Tuesday’s primary turnout highest in 20 years

Indianapolis Star 

May 8, 2008

Tuesday's primary turnout highest in 20 years

By John Strauss

If Tuesday seemed like a busy day at your local polling place, there’s a reason:

Just over 39 percent of Indiana’s registered voters cast ballots in the presidential primaries on Tuesday – nearly double the turnout of recent comparable elections.

The turnout was the highest since the 1988 primary election, when 42 percent of Hoosiers voted in that year's primaries.

Unofficial tallies showed 1,686,933 ballots cast for Hillary Rodham Clinton, Barack Obama and the four Republican presidential candidates on Indiana’s ballot.

The Indiana secretary of state’s office says 4,318,977 people were registered to vote, indicating a turnout substantially above that of recent presidential primary years.

Tuesday’s 39 percent was nearly double the 2000 figure of 20 percent.

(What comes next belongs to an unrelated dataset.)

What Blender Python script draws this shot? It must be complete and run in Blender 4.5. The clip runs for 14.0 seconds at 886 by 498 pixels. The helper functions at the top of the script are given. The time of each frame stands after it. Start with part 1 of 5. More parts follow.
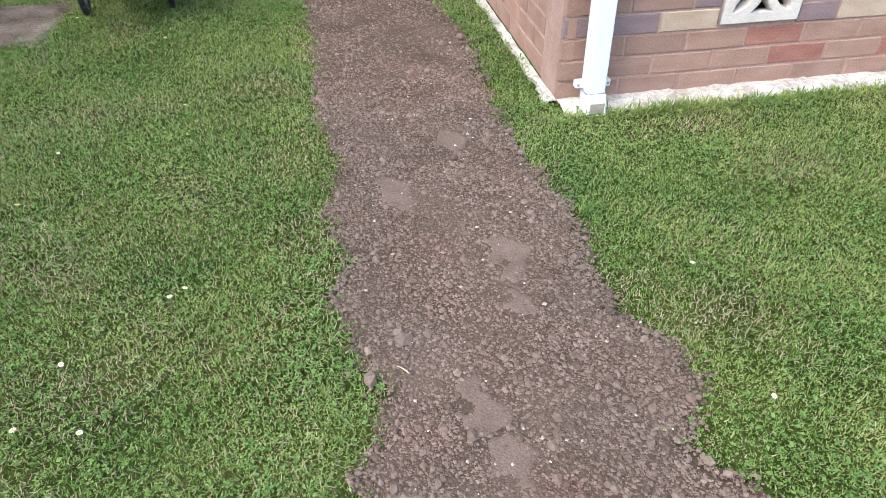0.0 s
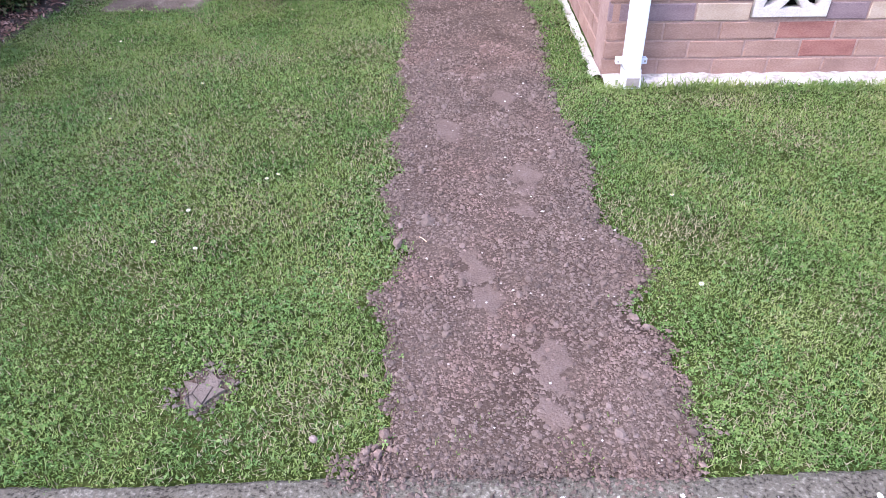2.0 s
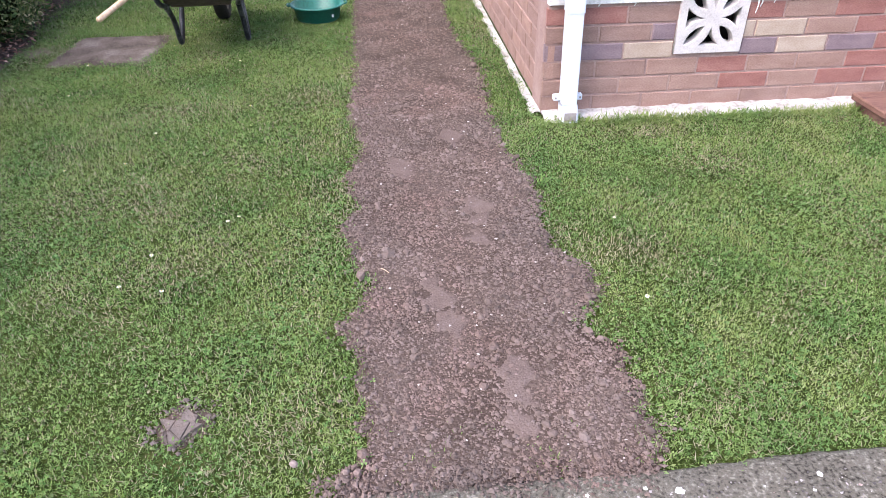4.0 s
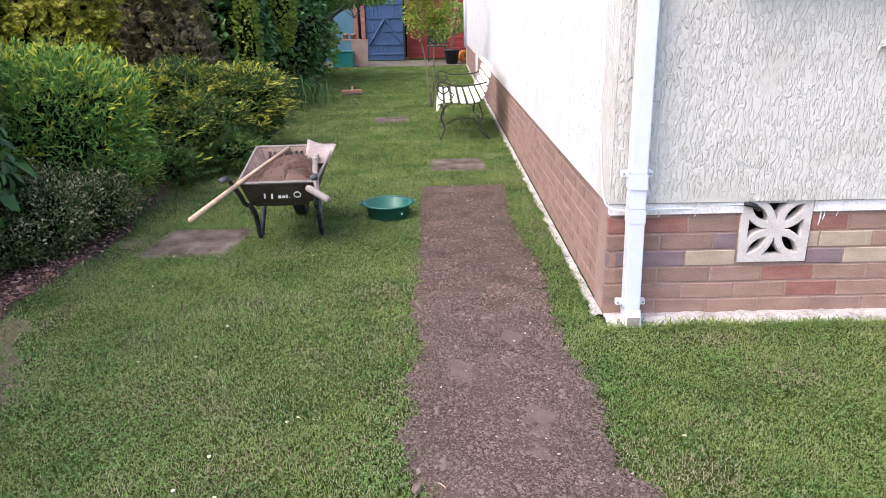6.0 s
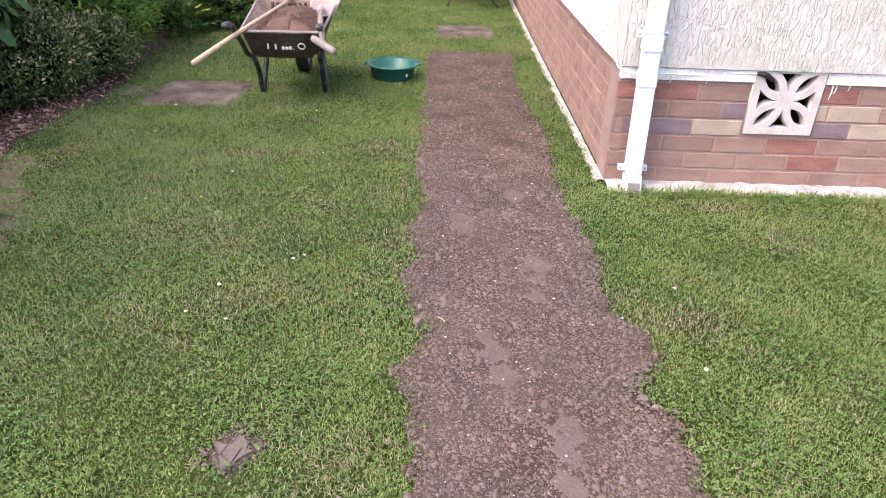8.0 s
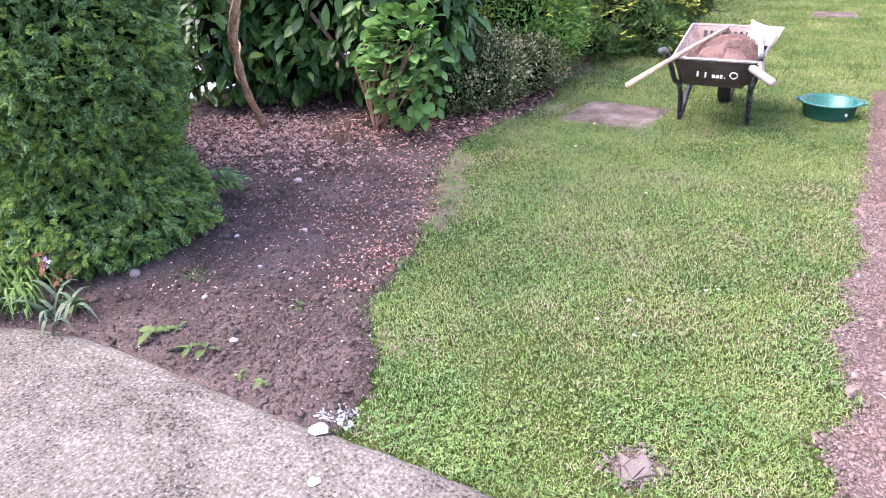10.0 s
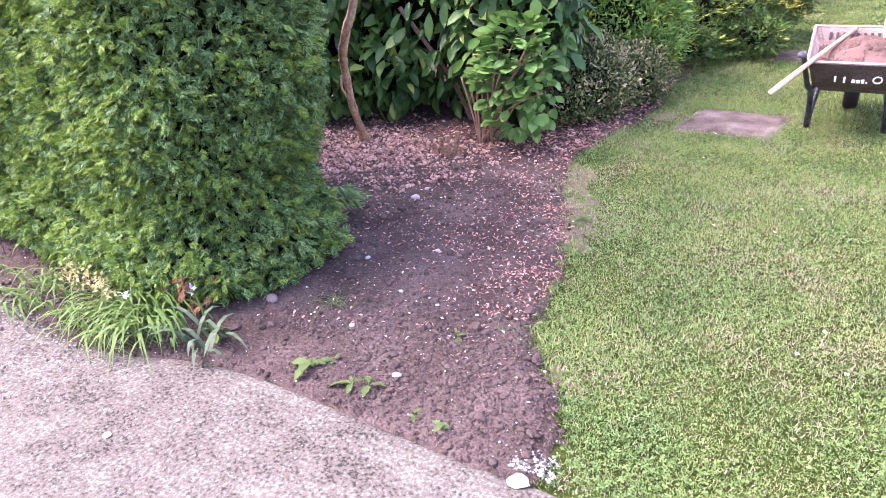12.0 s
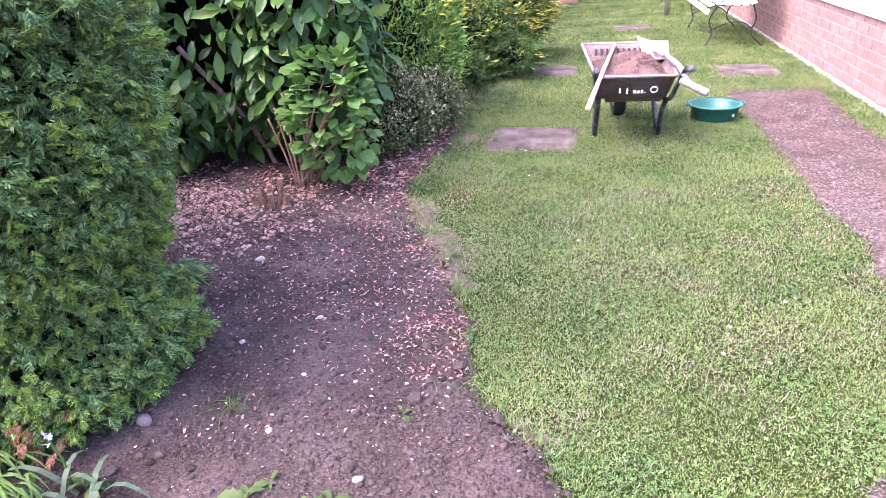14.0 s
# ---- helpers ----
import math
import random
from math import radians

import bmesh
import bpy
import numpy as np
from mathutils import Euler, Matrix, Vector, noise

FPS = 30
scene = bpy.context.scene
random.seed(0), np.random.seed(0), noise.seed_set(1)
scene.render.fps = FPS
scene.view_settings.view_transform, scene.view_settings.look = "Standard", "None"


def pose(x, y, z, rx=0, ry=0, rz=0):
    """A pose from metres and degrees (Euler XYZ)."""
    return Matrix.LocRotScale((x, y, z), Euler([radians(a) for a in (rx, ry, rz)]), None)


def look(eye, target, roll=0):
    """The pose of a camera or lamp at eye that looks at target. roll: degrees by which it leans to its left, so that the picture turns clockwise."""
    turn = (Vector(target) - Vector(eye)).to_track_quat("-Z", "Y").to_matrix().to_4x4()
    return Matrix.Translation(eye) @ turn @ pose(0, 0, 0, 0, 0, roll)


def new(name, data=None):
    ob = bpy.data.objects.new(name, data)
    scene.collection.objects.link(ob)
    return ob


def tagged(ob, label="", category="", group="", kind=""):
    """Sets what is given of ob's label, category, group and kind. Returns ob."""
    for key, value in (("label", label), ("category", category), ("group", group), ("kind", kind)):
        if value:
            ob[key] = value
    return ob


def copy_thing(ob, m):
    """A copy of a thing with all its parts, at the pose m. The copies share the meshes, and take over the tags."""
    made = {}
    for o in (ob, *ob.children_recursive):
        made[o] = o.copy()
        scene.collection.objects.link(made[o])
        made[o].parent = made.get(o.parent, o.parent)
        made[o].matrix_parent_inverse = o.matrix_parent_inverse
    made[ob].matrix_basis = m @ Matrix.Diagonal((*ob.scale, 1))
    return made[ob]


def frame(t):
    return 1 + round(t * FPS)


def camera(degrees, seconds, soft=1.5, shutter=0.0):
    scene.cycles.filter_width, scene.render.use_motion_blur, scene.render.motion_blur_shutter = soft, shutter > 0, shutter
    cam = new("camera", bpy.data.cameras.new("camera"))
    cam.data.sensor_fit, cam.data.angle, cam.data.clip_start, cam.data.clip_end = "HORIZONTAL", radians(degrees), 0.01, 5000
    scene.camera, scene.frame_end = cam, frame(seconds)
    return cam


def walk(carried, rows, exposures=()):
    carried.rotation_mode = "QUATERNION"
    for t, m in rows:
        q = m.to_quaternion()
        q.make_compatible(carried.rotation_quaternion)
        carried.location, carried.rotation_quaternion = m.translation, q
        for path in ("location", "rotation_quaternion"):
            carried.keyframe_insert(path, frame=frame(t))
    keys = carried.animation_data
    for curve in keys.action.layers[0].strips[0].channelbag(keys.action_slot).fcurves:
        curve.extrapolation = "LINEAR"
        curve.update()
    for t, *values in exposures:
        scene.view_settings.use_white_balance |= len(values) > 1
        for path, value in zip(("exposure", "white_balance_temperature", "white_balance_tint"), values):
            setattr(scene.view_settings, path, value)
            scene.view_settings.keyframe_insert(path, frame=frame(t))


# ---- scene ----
cam = camera(66.3, 14.0, soft=0.5)
EXPOSURES = [(0, 1.9, 6400, 6), (0.5, 2.08, 5950, 22), (1.5, 2.13, 5750, 24), (2.5, 2.1, 5900, 21), (4.8, 2.02, 6200, 18), (5.5, 1.95, 6200, 19), (6.5, 1.61, 6800, 15), (7.0, 1.67, 6900, 16), (7.5, 1.76, 7000, 18), (8.0, 1.95, 6700, 22), (8.5, 2.06, 6500, 26), (9.0, 2.78, 6070, 28), (9.2, 2.85, 6070, 29), (11.5, 3.06, 6170, 39), (12.0, 3.12, 6170, 43), (12.5, 3.35, 6070, 48), (13.0, 3.35, 5970, 56), (13.5, 2.98, 5870, 46), (14.0, 3.03, 5970, 44)]
PATH = [
    (0, (-0.811, -2.073, 1.108), (-0.513, -0.548, -0.152), 0.1),
    (0.5, (-0.765, -2.182, 1.113), (-0.497, -0.723, -0.229), 0.8),
    (1, (-0.809, -2.302, 1.126), (-0.478, -0.823, -0.179), -0.5),
    (1.5, (-0.791, -2.486, 1.142), (-0.653, -0.92, -0.095), -1.3),
    (2, (-0.644, -2.658, 1.163), (-0.655, -1.076, -0.061), -0.8),
    (2.5, (-0.686, -2.731, 1.185), (-0.547, -1.115, 0.016), -1.2),
    (2.7, (-0.709, -2.747, 1.188), (-0.541, -1.13, 0.023), -1.5),
    (4.8, (-0.673, -2.765, 1.185), (-0.549, -1.092, 0.097), 0.3),
    (5, (-0.682, -2.773, 1.183), (-0.561, -1.095, 0.1), 0.5),
    (5.3, (-0.672, -2.772, 1.212), (-0.567, -1.077, 0.156), -0.3),
    (5.5, (-0.695, -2.768, 1.218), (-0.614, -1.018, 0.254), -0.8),
    (5.8, (-0.683, -2.725, 1.283), (-0.661, -0.888, 0.492), -0.9),
    (6, (-0.692, -2.717, 1.276), (-0.694, -0.829, 0.617), -1.2),
    (6.5, (-0.696, -2.714, 1.276), (-0.669, -0.811, 0.663), 0.7),
    (7, (-0.688, -2.725, 1.26), (-0.652, -0.835, 0.608), 1.5),
    (7.2, (-0.674, -2.742, 1.228), (-0.615, -0.891, 0.473), 2.2),
    (7.5, (-0.685, -2.775, 1.195), (-0.6, -0.989, 0.299), 1.9),
    (8, (-0.729, -2.795, 1.173), (-0.713, -1.044, 0.207), 2.0),
    (8.2, (-0.765, -2.805, 1.18), (-0.948, -1.063, 0.215), 0.8),
    (8.4, (-0.826, -2.821, 1.172), (-1.229, -1.093, 0.249), -0.3),
    (8.5, (-0.845, -2.821, 1.168), (-1.383, -1.131, 0.246), -0.5),
    (8.7, (-0.884, -2.841, 1.165), (-1.643, -1.239, 0.241), -1.7),
    (9, (-0.905, -2.834, 1.171), (-1.84, -1.345, 0.218), -1.7),
    (9.2, (-0.91, -2.84, 1.167), (-1.893, -1.373, 0.228), -1.5),
    (11.3, (-1.12, -2.933, 1.151), (-1.991, -1.341, 0.31), -2.9),
    (11.5, (-1.184, -2.947, 1.156), (-2.108, -1.396, 0.296), -2.9),
    (12, (-1.338, -2.925, 1.146), (-2.393, -1.466, 0.275), -3.6),
    (12.5, (-1.516, -2.838, 1.183), (-2.363, -1.253, 0.305), -4.1),
    (13, (-1.694, -2.829, 1.165), (-2.098, -1.069, 0.305), -4.6),
    (13.5, (-1.85, -2.863, 1.202), (-2.133, -1.112, 0.278), -2.5),
    (14, (-1.877, -2.9, 1.17), (-2.266, -1.13, 0.324), -3.3),
]
walk(cam, [(t, look(eye, target, roll)) for t, eye, target, roll in PATH], exposures=EXPOSURES)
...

In 2004, the turnout statewide was 21 percent.

Unlike any previous year since 1968, a major party nomination remained undecided as Hoosiers headed for the polls this year.

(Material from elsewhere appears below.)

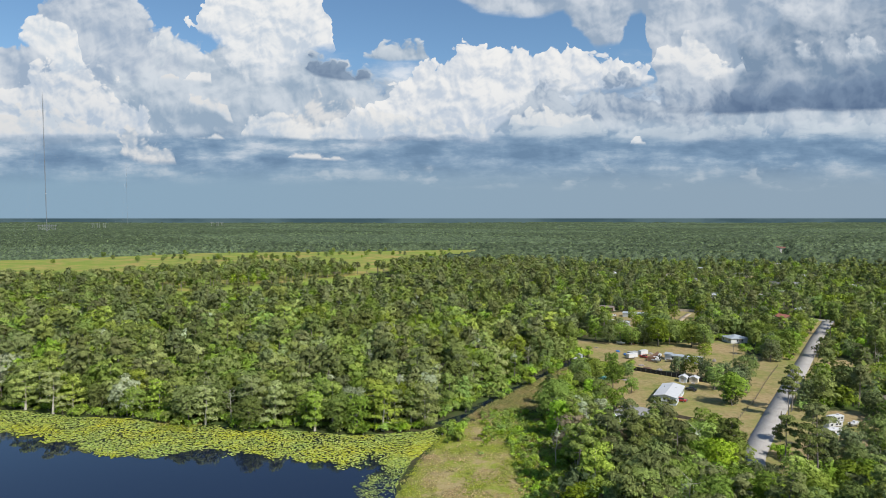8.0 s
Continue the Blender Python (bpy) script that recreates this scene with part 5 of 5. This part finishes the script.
def tufts(x, y, h, w, name, label, mat, blades=3):
    """Tussocks of blades: bent cards, each a blade or a sheaf."""
    m = len(x)
    q = []
    for k in range(blades):
        a = rng.uniform(0, 6.28, m)
        hh, ww, ln = h * rng.uniform(0.3, 0.9, m), w * rng.uniform(0.6, 1.3, m), rng.uniform(1.0, 2.4, m) * h
        px, py = x + rng.normal(size=m) * w * 0.8, y + rng.normal(size=m) * w * 0.8
        cx, cy, dx, dy = np.cos(a) * ww, np.sin(a) * ww, -np.sin(a) * ln, np.cos(a) * ln
        cx, cy = -cx, -cy                               # the upper side of each bent blade faces out
        q.append(np.stack([np.stack([px - cx, py - cy, np.full(m, -0.05)], 1), np.stack([px - cx * 0.5 + dx, py - cy * 0.5 + dy, hh * 0.9], 1),
                           np.stack([px + cx * 0.4 + dx, py + cy * 0.4 + dy, hh], 1), np.stack([px + cx, py + cy, np.full(m, -0.05)], 1)], 1).reshape(-1, 3))
    v = np.concatenate(q)
    up = rng.normal(size=v.shape) * 0.25 + (0.0, -0.1, 1.0)
    me = foliage(name, np.concatenate([v, up / np.linalg.norm(up, axis=1)[:, None]], 1), mat)
    patch_tones(me, np.tile(x, blades), np.tile(y, blades), 4, 0.085)
    tagged(new(name, me), label, "grass", kind="stuff")


x, y = scatter(-26, 24, 95, 350, 0.66, 0.9)
ok = (np.maximum(inside(MEADOW, x, y), -9) > -1.2) & (inside(LAKE, x, y) < 1.6) & (inside(CANAL, x, y) < 0)
ok &= blotch(x, y, 0.12, 8.0) + rng.normal(size=x.shape) * 0.2 > -0.22
tufts(x[ok], y[ok], 0.40, 0.13, "marsh_grass", "yellow-green and straw marsh grass beside the lake", GRASS)
x, y = scatter(-112, -90, 322, 340, 0.7, 0.9)
ok = inside(SPIT, x, y) > 0
tufts(x[ok], y[ok], 0.45, 0.3, "marsh_grass", "pale tall grass on a small spit", GRASS)
x, y = scatter(0, 85, 336, 440, 0.72, 0.9)
ok = (inside(REEDS, x, y) > -0.8) & (inside(CANAL, x, y) < 0.5)
tufts(x[ok], y[ok], 0.5, 0.28, "reeds", "olive and straw-coloured reeds beside the canal", REED)
x, y = scatter(30, 80, 372, 420, 5.5)
ok = (inside(REEDS, x, y) > -5) & (inside(LAWN, x, y) < -0.5) & (inside(CANAL, x, y) < -3) & (x > 0.75 * (y - 372) + 36)
wood_lot(zip(x[ok], y[ok]), ["shrub", "oak", "bright"], [40, 35, 25], "bushes by the reeds", 0.45, 0.8)
x, y = scatter(24, 68, 348, 404, 4.6)
ok = (open_ground(x, y) < -0.6) & off_houses(x, y) & (x > 0.92 * (y - 348) + 27)
wood_lot(zip(x[ok], y[ok]), ["oak", "bright", "shrub", "pine"], [44, 24, 24, 8], "trees between the reeds and the lawn", 0.48, 0.78)
# bright low bushes on the marsh side of the wood
x, y = scatter(2, 38, 205, 345, 3.4)
d = inside(MEADOW, x, y)
ok = (d > -6) & (d < np.interp(y, [205, 240, 270, 345], [0.8, 7, 13, 17])) & (x > np.interp(y, [205, 240, 345], [0, 4, 6])) & (inside(CANAL, x, y) < -1)
wood_lot(zip(x[ok], y[ok]), ["shrub"], [1], "bushes at the marsh edge", 0.35, 0.7)
x, y = scatter(-2, 36, 215, 350, 1.9)
d = inside(MEADOW, x, y)
ok = (d > -2) & (d < np.interp(y, [215, 240, 270, 345], [2, 7, 14, 19])) & (x > np.interp(y, [215, 240, 300, 345], [2, 5, 4, 10])) & (inside(CANAL, x, y) < -1.5)
forest("undergrowth", x[ok], y[ok], ["shrub"], [1], 48, 1.0, "knee-high bright green growth on the marsh", 0.22, 0.42)
# undergrowth along the edges of the wood
for edge, off in ((FIELD[2:10], 2.0),):
    for (ax, ay), (bx, by) in zip(edge, edge[1:]):
        for f in np.arange(0, 1, 3.2 / math.hypot(bx - ax, by - ay)):
            plant("shrub", ax + (bx - ax) * f - off * 0.9 + rng.normal() * 0.7, ay + (by - ay) * f + off * 0.7 + rng.normal() * 0.7, rng.uniform(0.4, 1.0), rng.uniform(0, 6), int(rng.integers(3)), "bushes along the field")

Election officials said voter registrations and absentee voting were both up substantially in the weeks before the election, and that those increases likely signaled a very busy day at the polls.

For the most part, it appeared, the voting went smoothly.

A state hotline set up to record election day complaints received 1,368 calls from the public, but most were routine questions about registration and where to vote, Secretary of State Todd Rokita said Wednesday.

The secretary of state’s office got nine calls regarding poll worker conduct – including one complaint that a poll inspector left the voting location to “make sure her kids got on the bus,” Rokita’s office said.

An hours-long delay of results from Lake County, meanwhile, occurred because officials there failed to follow “the best practice” for counting absentee votes, the state report said.

Most large counties – Marion County included – tabulate absentee ballots at the precincts in order to take advantage of the large supply of poll workers already in place.

“Lake County chose to count their absentee ballots at a centralized location on Election Day rather than going by the best practice in counties with large populations,” the report said.

“Final Lake County election results were not posted by the county until after 5 a.m. this morning.”

Those results from one of the state's largest counties delayed the tabulation of close races for the party nominations for governor and president.